>> BEGIN Data to use

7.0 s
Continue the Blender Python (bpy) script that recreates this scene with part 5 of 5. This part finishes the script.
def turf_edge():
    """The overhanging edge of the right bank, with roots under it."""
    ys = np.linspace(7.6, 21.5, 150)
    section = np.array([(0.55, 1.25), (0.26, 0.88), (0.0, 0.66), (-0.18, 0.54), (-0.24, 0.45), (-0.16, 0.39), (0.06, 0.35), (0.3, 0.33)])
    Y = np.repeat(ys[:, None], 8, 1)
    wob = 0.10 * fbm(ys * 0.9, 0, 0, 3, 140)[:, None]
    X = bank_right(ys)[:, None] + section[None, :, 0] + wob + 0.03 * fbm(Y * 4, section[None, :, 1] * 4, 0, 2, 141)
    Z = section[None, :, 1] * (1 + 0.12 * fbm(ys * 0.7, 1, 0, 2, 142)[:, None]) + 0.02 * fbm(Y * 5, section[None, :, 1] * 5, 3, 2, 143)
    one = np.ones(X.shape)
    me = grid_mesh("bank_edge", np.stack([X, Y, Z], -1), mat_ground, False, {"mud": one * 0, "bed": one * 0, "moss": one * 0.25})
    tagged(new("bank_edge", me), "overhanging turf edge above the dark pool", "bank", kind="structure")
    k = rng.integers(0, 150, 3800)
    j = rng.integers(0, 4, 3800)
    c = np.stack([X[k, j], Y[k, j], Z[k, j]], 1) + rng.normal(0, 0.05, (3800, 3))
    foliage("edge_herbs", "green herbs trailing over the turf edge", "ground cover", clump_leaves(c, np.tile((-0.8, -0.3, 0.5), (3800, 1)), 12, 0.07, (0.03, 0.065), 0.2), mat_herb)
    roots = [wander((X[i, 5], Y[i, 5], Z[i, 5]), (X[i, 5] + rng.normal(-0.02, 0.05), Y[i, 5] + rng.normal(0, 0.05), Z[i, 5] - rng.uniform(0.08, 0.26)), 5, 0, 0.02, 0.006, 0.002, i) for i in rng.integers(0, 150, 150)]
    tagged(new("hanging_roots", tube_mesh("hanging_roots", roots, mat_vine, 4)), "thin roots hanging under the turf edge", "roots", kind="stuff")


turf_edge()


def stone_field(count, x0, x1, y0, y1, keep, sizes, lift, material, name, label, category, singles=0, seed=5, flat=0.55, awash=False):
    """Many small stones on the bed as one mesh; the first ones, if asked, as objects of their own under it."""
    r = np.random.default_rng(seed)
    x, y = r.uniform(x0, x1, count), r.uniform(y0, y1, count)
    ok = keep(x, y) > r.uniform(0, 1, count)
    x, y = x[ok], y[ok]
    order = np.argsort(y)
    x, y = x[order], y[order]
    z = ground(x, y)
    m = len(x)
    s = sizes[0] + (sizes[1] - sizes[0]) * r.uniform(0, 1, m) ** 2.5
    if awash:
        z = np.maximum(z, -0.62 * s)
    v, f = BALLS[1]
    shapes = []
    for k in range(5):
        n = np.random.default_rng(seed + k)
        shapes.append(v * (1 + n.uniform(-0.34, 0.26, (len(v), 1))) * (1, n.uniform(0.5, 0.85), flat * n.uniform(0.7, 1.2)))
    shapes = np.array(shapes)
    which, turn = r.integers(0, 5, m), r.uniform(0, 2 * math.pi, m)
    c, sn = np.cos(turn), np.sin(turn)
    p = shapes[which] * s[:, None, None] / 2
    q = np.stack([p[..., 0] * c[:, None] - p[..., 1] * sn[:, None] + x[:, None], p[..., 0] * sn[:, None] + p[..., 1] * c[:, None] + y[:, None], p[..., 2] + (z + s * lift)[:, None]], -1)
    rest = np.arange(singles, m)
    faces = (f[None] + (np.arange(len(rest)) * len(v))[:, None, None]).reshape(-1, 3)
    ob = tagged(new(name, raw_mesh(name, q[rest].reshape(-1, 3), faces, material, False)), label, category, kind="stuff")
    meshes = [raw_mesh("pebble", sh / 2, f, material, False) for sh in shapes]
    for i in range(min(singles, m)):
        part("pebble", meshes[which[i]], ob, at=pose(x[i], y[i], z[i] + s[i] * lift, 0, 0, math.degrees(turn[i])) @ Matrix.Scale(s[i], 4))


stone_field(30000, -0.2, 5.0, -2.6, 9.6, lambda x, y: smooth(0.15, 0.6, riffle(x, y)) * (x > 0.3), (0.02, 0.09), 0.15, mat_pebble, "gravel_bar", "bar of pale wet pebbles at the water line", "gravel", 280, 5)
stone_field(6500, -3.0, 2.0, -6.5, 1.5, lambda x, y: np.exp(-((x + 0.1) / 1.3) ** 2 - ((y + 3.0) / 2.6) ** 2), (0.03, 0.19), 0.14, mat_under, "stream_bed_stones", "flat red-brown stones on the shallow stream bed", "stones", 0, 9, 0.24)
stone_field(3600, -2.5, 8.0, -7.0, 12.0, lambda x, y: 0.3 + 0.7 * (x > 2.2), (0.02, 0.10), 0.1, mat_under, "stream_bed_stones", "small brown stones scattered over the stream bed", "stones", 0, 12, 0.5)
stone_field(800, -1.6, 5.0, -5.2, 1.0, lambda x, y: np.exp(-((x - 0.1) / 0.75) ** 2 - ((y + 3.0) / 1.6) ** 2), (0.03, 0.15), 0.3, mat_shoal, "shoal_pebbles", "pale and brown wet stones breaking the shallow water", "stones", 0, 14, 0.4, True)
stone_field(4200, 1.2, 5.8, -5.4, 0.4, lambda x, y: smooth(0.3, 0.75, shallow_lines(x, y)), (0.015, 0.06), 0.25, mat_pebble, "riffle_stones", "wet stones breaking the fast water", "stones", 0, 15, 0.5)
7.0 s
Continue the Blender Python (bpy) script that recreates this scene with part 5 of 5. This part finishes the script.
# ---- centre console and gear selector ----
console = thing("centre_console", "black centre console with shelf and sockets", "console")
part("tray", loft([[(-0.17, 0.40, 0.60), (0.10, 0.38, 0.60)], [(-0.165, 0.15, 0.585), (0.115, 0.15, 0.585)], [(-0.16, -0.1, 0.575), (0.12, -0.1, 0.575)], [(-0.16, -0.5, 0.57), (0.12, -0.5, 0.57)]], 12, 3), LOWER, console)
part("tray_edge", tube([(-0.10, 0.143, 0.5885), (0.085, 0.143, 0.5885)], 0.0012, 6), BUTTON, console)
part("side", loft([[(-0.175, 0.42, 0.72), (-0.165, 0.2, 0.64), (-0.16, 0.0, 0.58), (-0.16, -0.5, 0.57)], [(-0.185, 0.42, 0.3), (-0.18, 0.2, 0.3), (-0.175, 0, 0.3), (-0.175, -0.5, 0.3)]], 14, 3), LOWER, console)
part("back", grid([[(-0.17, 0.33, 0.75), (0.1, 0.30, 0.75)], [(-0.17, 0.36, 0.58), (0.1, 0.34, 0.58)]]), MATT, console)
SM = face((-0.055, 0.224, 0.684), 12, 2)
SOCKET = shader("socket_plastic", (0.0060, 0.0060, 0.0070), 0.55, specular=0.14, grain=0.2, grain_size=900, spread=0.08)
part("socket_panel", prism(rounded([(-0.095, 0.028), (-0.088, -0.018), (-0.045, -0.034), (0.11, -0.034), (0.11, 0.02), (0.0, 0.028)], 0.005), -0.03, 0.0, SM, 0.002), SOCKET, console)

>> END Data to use

== Directions for this task ==
Give the listing above again, word for word.

== Solution ==
7.0 s
Continue the Blender Python (bpy) script that recreates this scene with part 5 of 5. This part finishes the script.
def turf_edge():
    """The overhanging edge of the right bank, with roots under it."""
    ys = np.linspace(7.6, 21.5, 150)
    section = np.array([(0.55, 1.25), (0.26, 0.88), (0.0, 0.66), (-0.18, 0.54), (-0.24, 0.45), (-0.16, 0.39), (0.06, 0.35), (0.3, 0.33)])
    Y = np.repeat(ys[:, None], 8, 1)
    wob = 0.10 * fbm(ys * 0.9, 0, 0, 3, 140)[:, None]
    X = bank_right(ys)[:, None] + section[None, :, 0] + wob + 0.03 * fbm(Y * 4, section[None, :, 1] * 4, 0, 2, 141)
    Z = section[None, :, 1] * (1 + 0.12 * fbm(ys * 0.7, 1, 0, 2, 142)[:, None]) + 0.02 * fbm(Y * 5, section[None, :, 1] * 5, 3, 2, 143)
    one = np.ones(X.shape)
    me = grid_mesh("bank_edge", np.stack([X, Y, Z], -1), mat_ground, False, {"mud": one * 0, "bed": one * 0, "moss": one * 0.25})
    tagged(new("bank_edge", me), "overhanging turf edge above the dark pool", "bank", kind="structure")
    k = rng.integers(0, 150, 3800)
    j = rng.integers(0, 4, 3800)
    c = np.stack([X[k, j], Y[k, j], Z[k, j]], 1) + rng.normal(0, 0.05, (3800, 3))
    foliage("edge_herbs", "green herbs trailing over the turf edge", "ground cover", clump_leaves(c, np.tile((-0.8, -0.3, 0.5), (3800, 1)), 12, 0.07, (0.03, 0.065), 0.2), mat_herb)
    roots = [wander((X[i, 5], Y[i, 5], Z[i, 5]), (X[i, 5] + rng.normal(-0.02, 0.05), Y[i, 5] + rng.normal(0, 0.05), Z[i, 5] - rng.uniform(0.08, 0.26)), 5, 0, 0.02, 0.006, 0.002, i) for i in rng.integers(0, 150, 150)]
    tagged(new("hanging_roots", tube_mesh("hanging_roots", roots, mat_vine, 4)), "thin roots hanging under the turf edge", "roots", kind="stuff")


turf_edge()


def stone_field(count, x0, x1, y0, y1, keep, sizes, lift, material, name, label, category, singles=0, seed=5, flat=0.55, awash=False):
    """Many small stones on the bed as one mesh; the first ones, if asked, as objects of their own under it."""
    r = np.random.default_rng(seed)
    x, y = r.uniform(x0, x1, count), r.uniform(y0, y1, count)
    ok = keep(x, y) > r.uniform(0, 1, count)
    x, y = x[ok], y[ok]
    order = np.argsort(y)
    x, y = x[order], y[order]
    z = ground(x, y)
    m = len(x)
    s = sizes[0] + (sizes[1] - sizes[0]) * r.uniform(0, 1, m) ** 2.5
    if awash:
        z = np.maximum(z, -0.62 * s)
    v, f = BALLS[1]
    shapes = []
    for k in range(5):
        n = np.random.default_rng(seed + k)
        shapes.append(v * (1 + n.uniform(-0.34, 0.26, (len(v), 1))) * (1, n.uniform(0.5, 0.85), flat * n.uniform(0.7, 1.2)))
    shapes = np.array(shapes)
    which, turn = r.integers(0, 5, m), r.uniform(0, 2 * math.pi, m)
    c, sn = np.cos(turn), np.sin(turn)
    p = shapes[which] * s[:, None, None] / 2
    q = np.stack([p[..., 0] * c[:, None] - p[..., 1] * sn[:, None] + x[:, None], p[..., 0] * sn[:, None] + p[..., 1] * c[:, None] + y[:, None], p[..., 2] + (z + s * lift)[:, None]], -1)
    rest = np.arange(singles, m)
    faces = (f[None] + (np.arange(len(rest)) * len(v))[:, None, None]).reshape(-1, 3)
    ob = tagged(new(name, raw_mesh(name, q[rest].reshape(-1, 3), faces, material, False)), label, category, kind="stuff")
    meshes = [raw_mesh("pebble", sh / 2, f, material, False) for sh in shapes]
    for i in range(min(singles, m)):
        part("pebble", meshes[which[i]], ob, at=pose(x[i], y[i], z[i] + s[i] * lift, 0, 0, math.degrees(turn[i])) @ Matrix.Scale(s[i], 4))


stone_field(30000, -0.2, 5.0, -2.6, 9.6, lambda x, y: smooth(0.15, 0.6, riffle(x, y)) * (x > 0.3), (0.02, 0.09), 0.15, mat_pebble, "gravel_bar", "bar of pale wet pebbles at the water line", "gravel", 280, 5)
stone_field(6500, -3.0, 2.0, -6.5, 1.5, lambda x, y: np.exp(-((x + 0.1) / 1.3) ** 2 - ((y + 3.0) / 2.6) ** 2), (0.03, 0.19), 0.14, mat_under, "stream_bed_stones", "flat red-brown stones on the shallow stream bed", "stones", 0, 9, 0.24)
stone_field(3600, -2.5, 8.0, -7.0, 12.0, lambda x, y: 0.3 + 0.7 * (x > 2.2), (0.02, 0.10), 0.1, mat_under, "stream_bed_stones", "small brown stones scattered over the stream bed", "stones", 0, 12, 0.5)
stone_field(800, -1.6, 5.0, -5.2, 1.0, lambda x, y: np.exp(-((x - 0.1) / 0.75) ** 2 - ((y + 3.0) / 1.6) ** 2), (0.03, 0.15), 0.3, mat_shoal, "shoal_pebbles", "pale and brown wet stones breaking the shallow water", "stones", 0, 14, 0.4, True)
stone_field(4200, 1.2, 5.8, -5.4, 0.4, lambda x, y: smooth(0.3, 0.75, shallow_lines(x, y)), (0.015, 0.06), 0.25, mat_pebble, "riffle_stones", "wet stones breaking the fast water", "stones", 0, 15, 0.5)
7.0 s
Continue the Blender Python (bpy) script that recreates this scene with part 5 of 5. This part finishes the script.
# ---- centre console and gear selector ----
console = thing("centre_console", "black centre console with shelf and sockets", "console")
part("tray", loft([[(-0.17, 0.40, 0.60), (0.10, 0.38, 0.60)], [(-0.165, 0.15, 0.585), (0.115, 0.15, 0.585)], [(-0.16, -0.1, 0.575), (0.12, -0.1, 0.575)], [(-0.16, -0.5, 0.57), (0.12, -0.5, 0.57)]], 12, 3), LOWER, console)
part("tray_edge", tube([(-0.10, 0.143, 0.5885), (0.085, 0.143, 0.5885)], 0.0012, 6), BUTTON, console)
part("side", loft([[(-0.175, 0.42, 0.72), (-0.165, 0.2, 0.64), (-0.16, 0.0, 0.58), (-0.16, -0.5, 0.57)], [(-0.185, 0.42, 0.3), (-0.18, 0.2, 0.3), (-0.175, 0, 0.3), (-0.175, -0.5, 0.3)]], 14, 3), LOWER, console)
part("back", grid([[(-0.17, 0.33, 0.75), (0.1, 0.30, 0.75)], [(-0.17, 0.36, 0.58), (0.1, 0.34, 0.58)]]), MATT, console)
SM = face((-0.055, 0.224, 0.684), 12, 2)
SOCKET = shader("socket_plastic", (0.0060, 0.0060, 0.0070), 0.55, specular=0.14, grain=0.2, grain_size=900, spread=0.08)
part("socket_panel", prism(rounded([(-0.095, 0.028), (-0.088, -0.018), (-0.045, -0.034), (0.11, -0.034), (0.11, 0.02), (0.0, 0.028)], 0.005), -0.03, 0.0, SM, 0.002), SOCKET, console)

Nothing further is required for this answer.